Pat Mortensen, left, is grateful for the well wishes and support of friends like Barbara Collett after spending four-and-a-half days alone on the floor following a fall. Photo / Alison Smith
A 93-year-old woman yelled and cried as she endured a terrifying four-and-a-half days lying on the floor of her home after breaking her leg.
Pat Mortensen had removed her panic alarm and was walking to retrieve it when she stumbled into a chair in her Whangamata home and ''blacked out''.
The fiercely independent former representative tennis player - and oldest woman golfer in Whangamata - had fallen and broken her leg.
She spent three-and-a-half months in Waikato Hospital and cannot remember the first month of that time. Doctors told her she had two hours before her kidneys would have permanently shut down.
She has had a metal rod inserted in her leg and is doing physiotherapy with hopes of returning to the golf course where she has scored two holes in one.
Her ordeal began fell on the Friday of Queen's Birthday weekend, when usually attentive and friendly neighbours were busy with visitors and had only recently returned home.
"I can't remember feeling anything, I was blacked out nearly all of the time. All I can remember is shouting and yelling and then crying," she said, now telling her story.
"I tried to move and I couldn't. I didn't know I had a broken leg.
"I tried to shuffle and I couldn't do it on my tummy so I turned on my back and blacked out. I bit my tongue nearly in half."
Mortensen recalls moments of crying and fear as she lay in and out of consciousness.
She had grazes on her face from lying on the carpet for so many days, and was without food or water and unable to reach the toilet.
"I remember the next morning - yelling, hoping someone could hear me but these curtains were drawn and I can remember through the days, calling and calling. I tried to shuffle and I just couldn't move because of my leg. For the next two days I know I called out, but I don't remember anything.
"It was frightening for me. I didn't know whether I should cry but I thought 'no, that's not going to help', but I did want to cry. The more I thought about it, I thought 'have I got a life to come back to? What's going to happen to me now?' But I've always been an independent person."
She was found by neighbour Dawn Burgess who and gone around the back of the property to check on her.
Mortensen said she felt lucky to have such caring neighbours who usually always check the curtains are drawn but they were busy with holiday visitors and did not notice she had not walked her usual route past their kitchen window to collect her daily newspaper.

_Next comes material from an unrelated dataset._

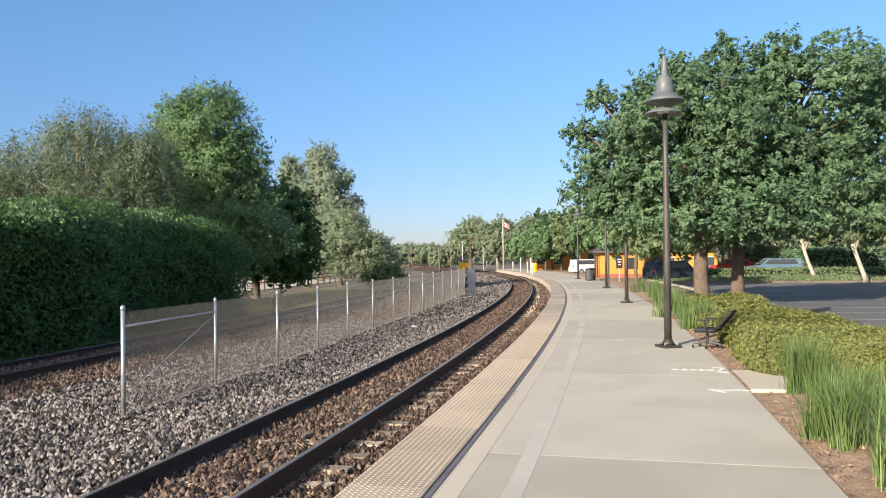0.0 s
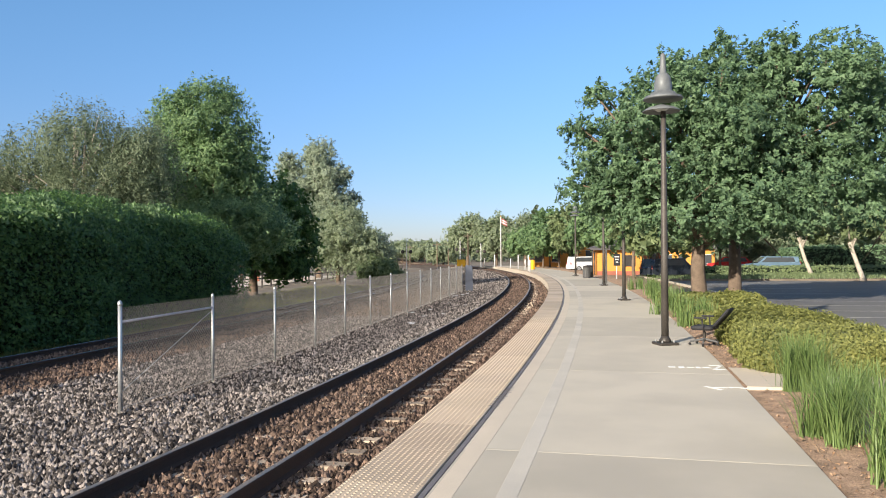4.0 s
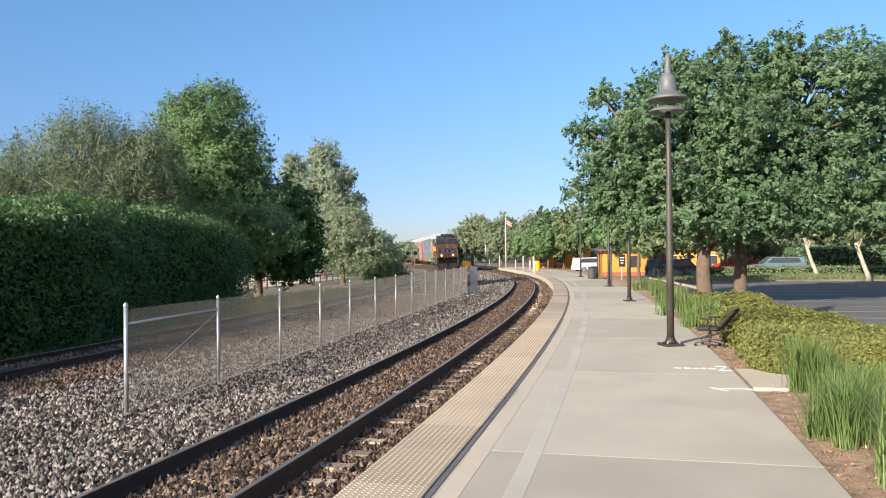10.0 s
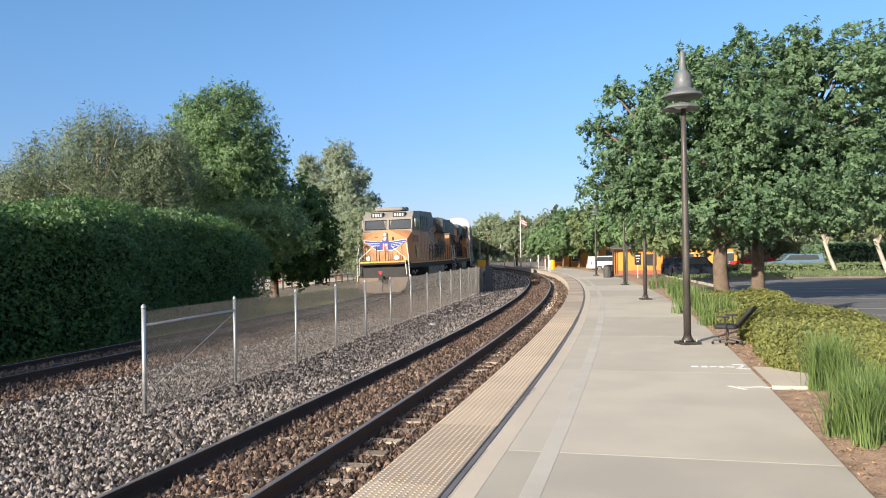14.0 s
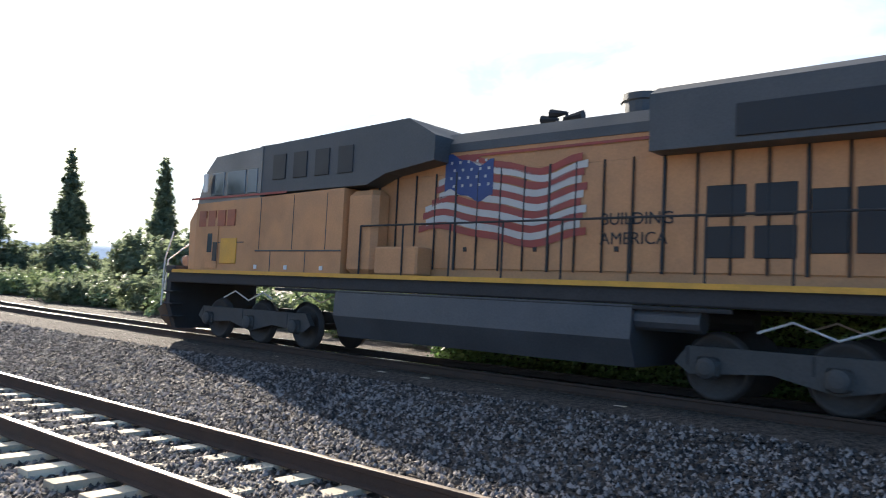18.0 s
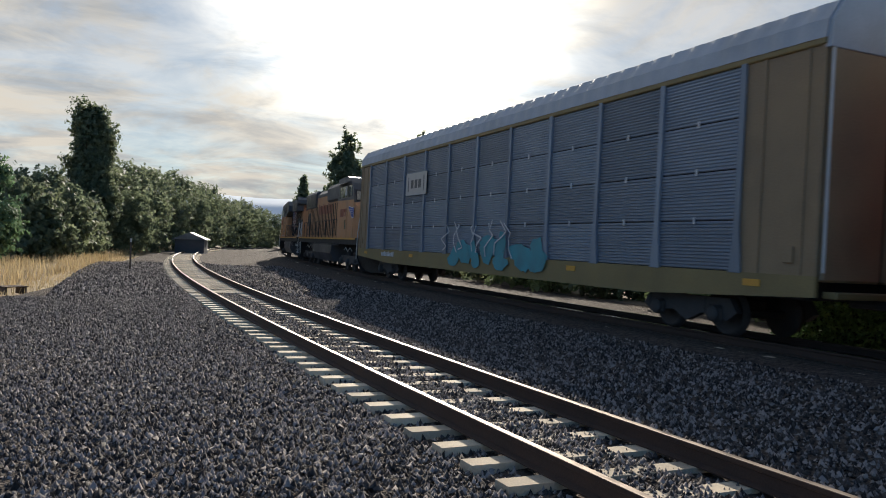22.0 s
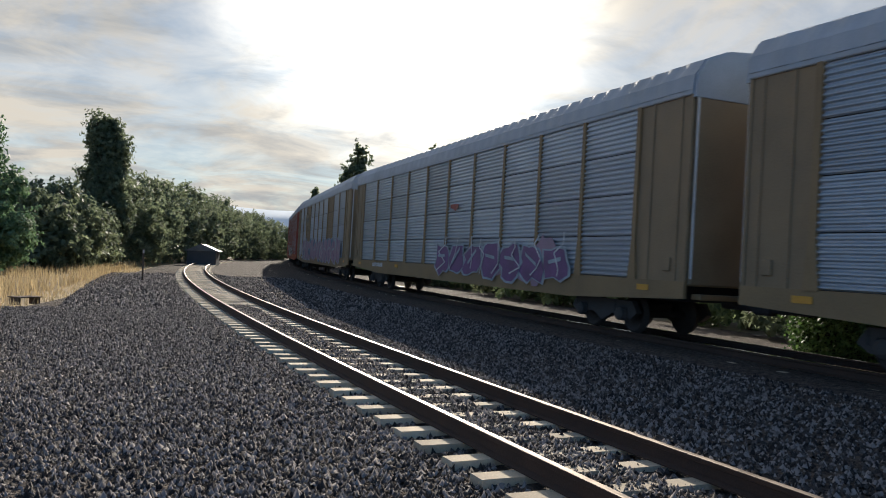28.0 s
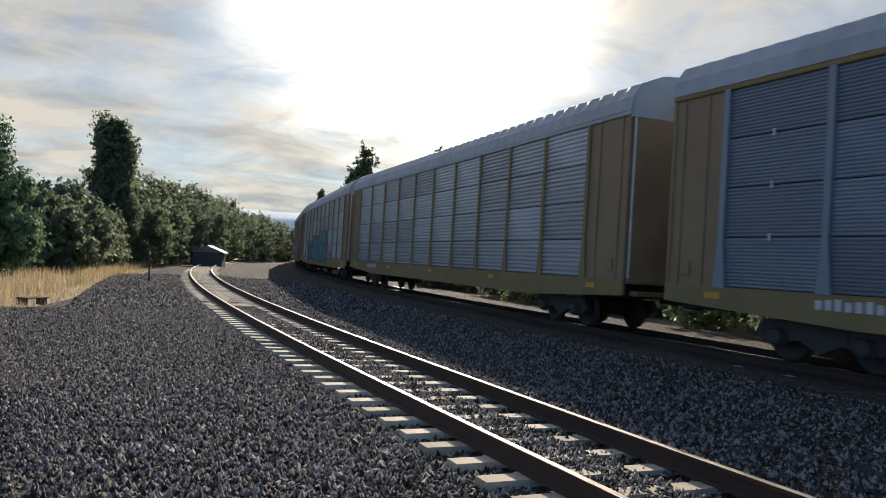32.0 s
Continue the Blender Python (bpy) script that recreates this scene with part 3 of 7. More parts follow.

"They do keep an eye on me but didn't notice I hadn't been past. It was just one of those things. It's important to know people are checking, especially living alone.''
She said doctors told her that due to her active life, her body had survived the ordeal so much better.
"That was my saving grace."
Mortensen lost her husband Frank to motor neuron disease a few years ago.
The couple have a daughter in Auckland and two sons, one in Australia.
Family took rostered turns at her hospital bedside and she was sent "hundreds" of well wishes from fellow sportsmen and women and friends in Whangamata.
"I would like to give all the community and all of my sports clubs that I belong to a very big thank you. I've always felt part of the community and loved being part of it but didn't realise just how many people cared."
Mortensen was a New Zealand representative tennis player who only stopped playing three years ago.
Numerous care staff now visit her daily to help and to deliver meals five days a week.
Friend Barbara Collett visits her and other elderly people who live alone in the town.
Collett said there were many isolated people whose challenges included being unable to drive or having lost a partner.
Unlike Mortensen, many were not confident to join a club and found it difficult to ask for help with transport or other needs.
Mortensen encouraged them to reach out. She said they should also never be afraid to use the medic alarm service.
"I didn't realise people were still like that, reluctant. They only have to be encouraged [to socialise] for the first couple of times, and then they're mixing with people."
St John Whangamata secretary Lynne Bryant encouraged elderly people who lived alone consider a medic alarm.
"If you push that button somebody rings you immediately, and we have a locked key system so our ambulance is dispatched with the personalised code and [officers] can let themselves in if no one can get to the door."
Falls were one of the top four reasons for phoning 111 for an ambulance, St John data showed.